- Born: 22 September 1852 Quebec City, Canada East
- Died: 16 May 1919 (aged 66) Boston, Massachusetts, U.S.
- Occupation: Poet

= Eudore Évanturel =

Canadian poet

Eudore Évanturel (Quebec City, 22 September 1852 – Boston, 16 May 1919) was a Canadian poet from Quebec.

== Biography ==
Interested very early in poetry, he frequented clubs of young writers. In October 1875, his play "Crâne et cervelle" was read before an audience in Quebec. The work, which tells the story of a medical student who steals corpses to dissect them and who falls on the remains of his own fiancée, is scandalous. The reaction will be just as lively in the following days with some of his poems published in the newspaper L'Évènement.

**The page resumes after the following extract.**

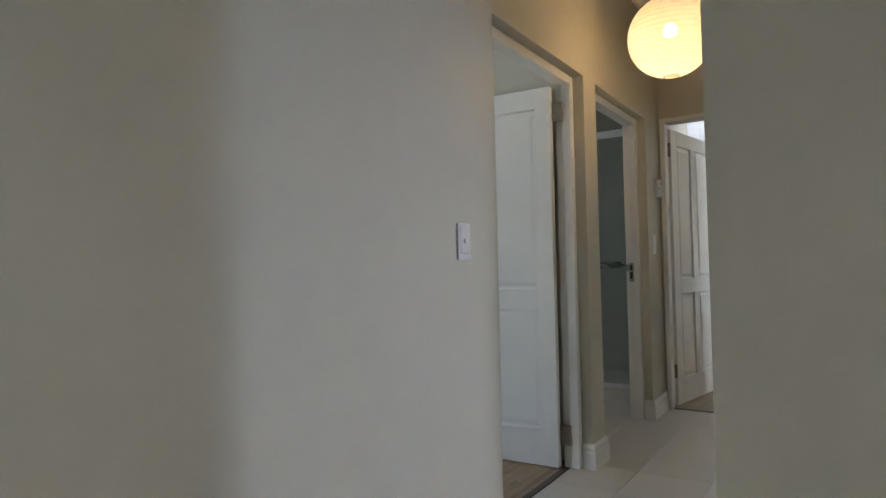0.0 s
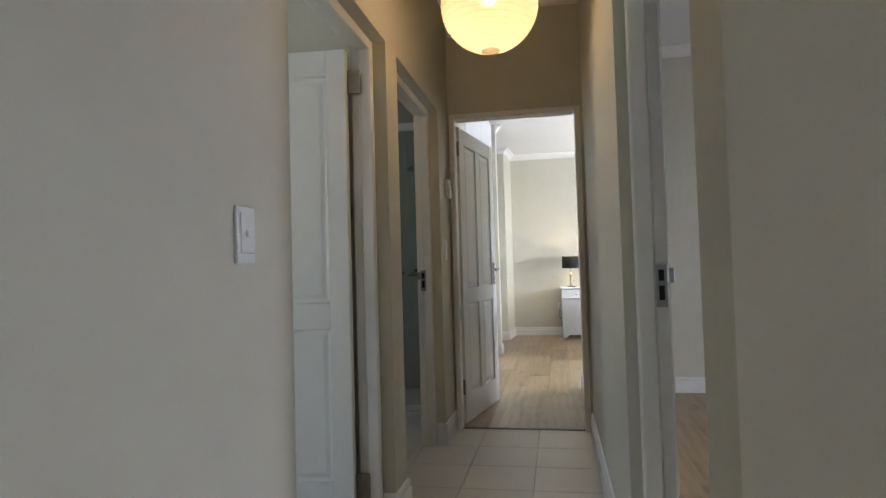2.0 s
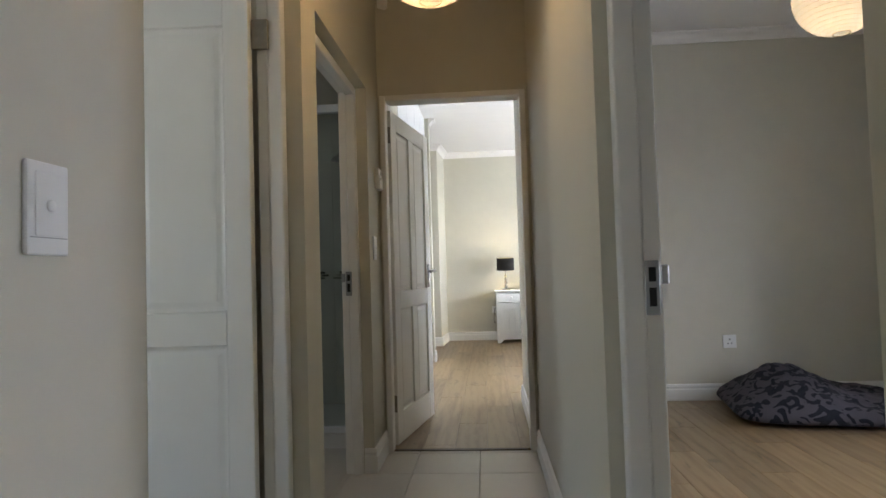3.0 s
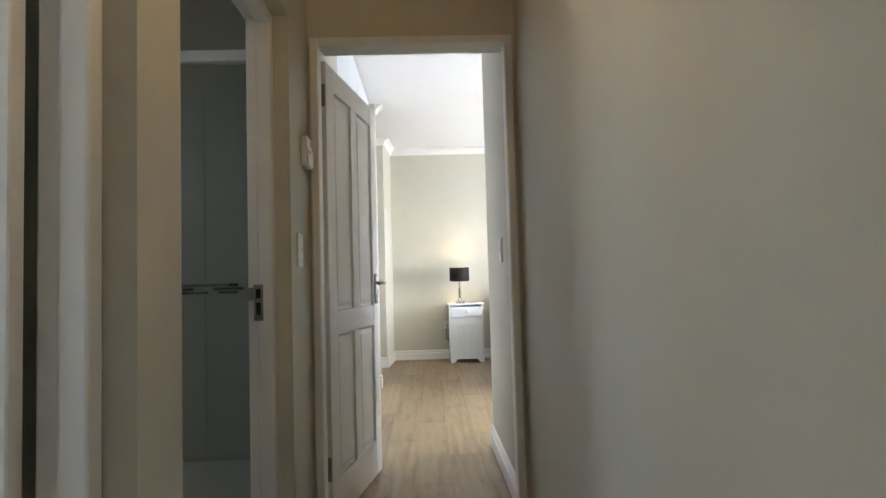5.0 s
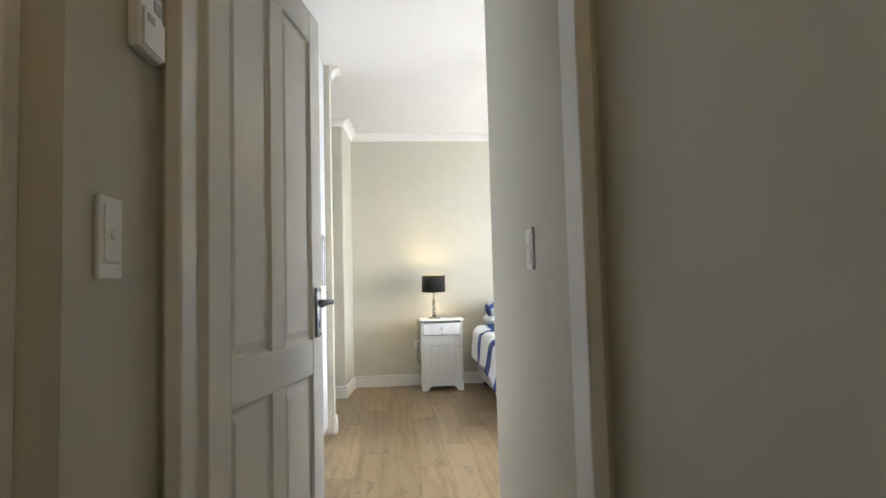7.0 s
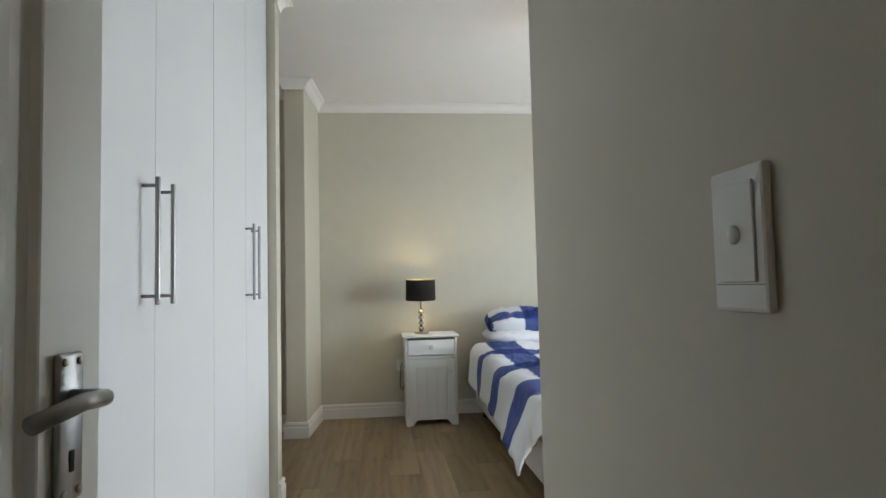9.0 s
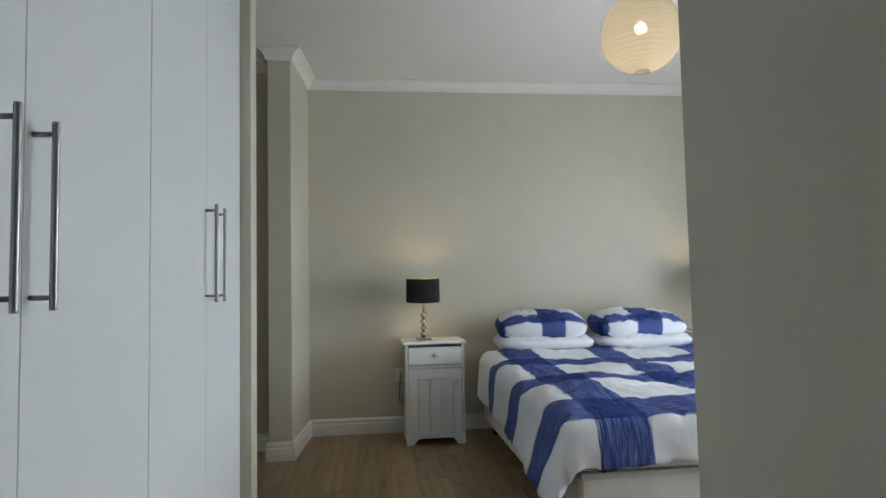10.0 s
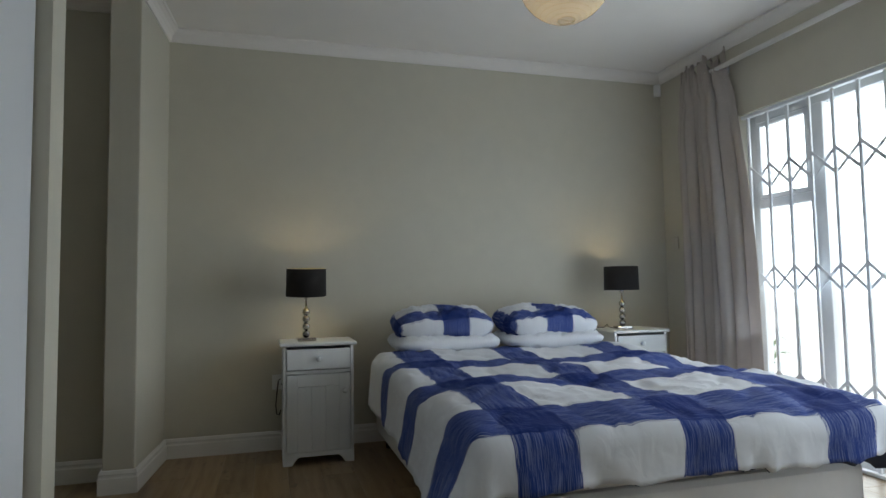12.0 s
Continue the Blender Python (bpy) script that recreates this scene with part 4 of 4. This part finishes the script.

Shaken but encouraged by the novelist Joseph Marmette, his friend, Évanturel published in 1878 a volume of Premier poésies. This collection, inspired by Musset but with accents verlainiens, still scandalizes the conservative literary milieu of Quebec at the time. The ruthless and unfair criticism of Jules-Paul Tardivel in particular closes doors for him and drives his friends away. He lost his job and even the support of Joseph Marmette. Thus dissuaded from going further in his career, unemployed, Évanturel went into exile in United States in Lowell where he founded a French-language newspaper. He married in Quebec in 1884 Esther Casgrain and returned to settle in Quebec in 1887 where he died in 1919.

The author only publishes a few isolated poems thereafter. He was however one of the first to deal with themes different from those in force at the time: wide open spaces, patriotic impulses, glorification of God, etc. Évanturel tackles rather subjects which strike the ambient conservatism. He takes an observer position on art, love, death, the middle classes, social disparities, sadness, scenes of private life, etc. In this sense, he appears to be a pioneer who sought to break conventions. His work is still unknown, but he is nonetheless one of the most sensitive, original and inspired poets of Quebec before Nelligan.

He is buried in Cimetière Notre-Dame-de-Belmont, in Sainte-Foy.

== Sources ==
- Notre premier poète maudit (English: Our first cursed poet), article by Gilles Laporte in Légendes d'un peuple: tome 2 (English: Legends of a people), Les disques Gavroche, 2012, p. 76–81, ISBN 9782981359018.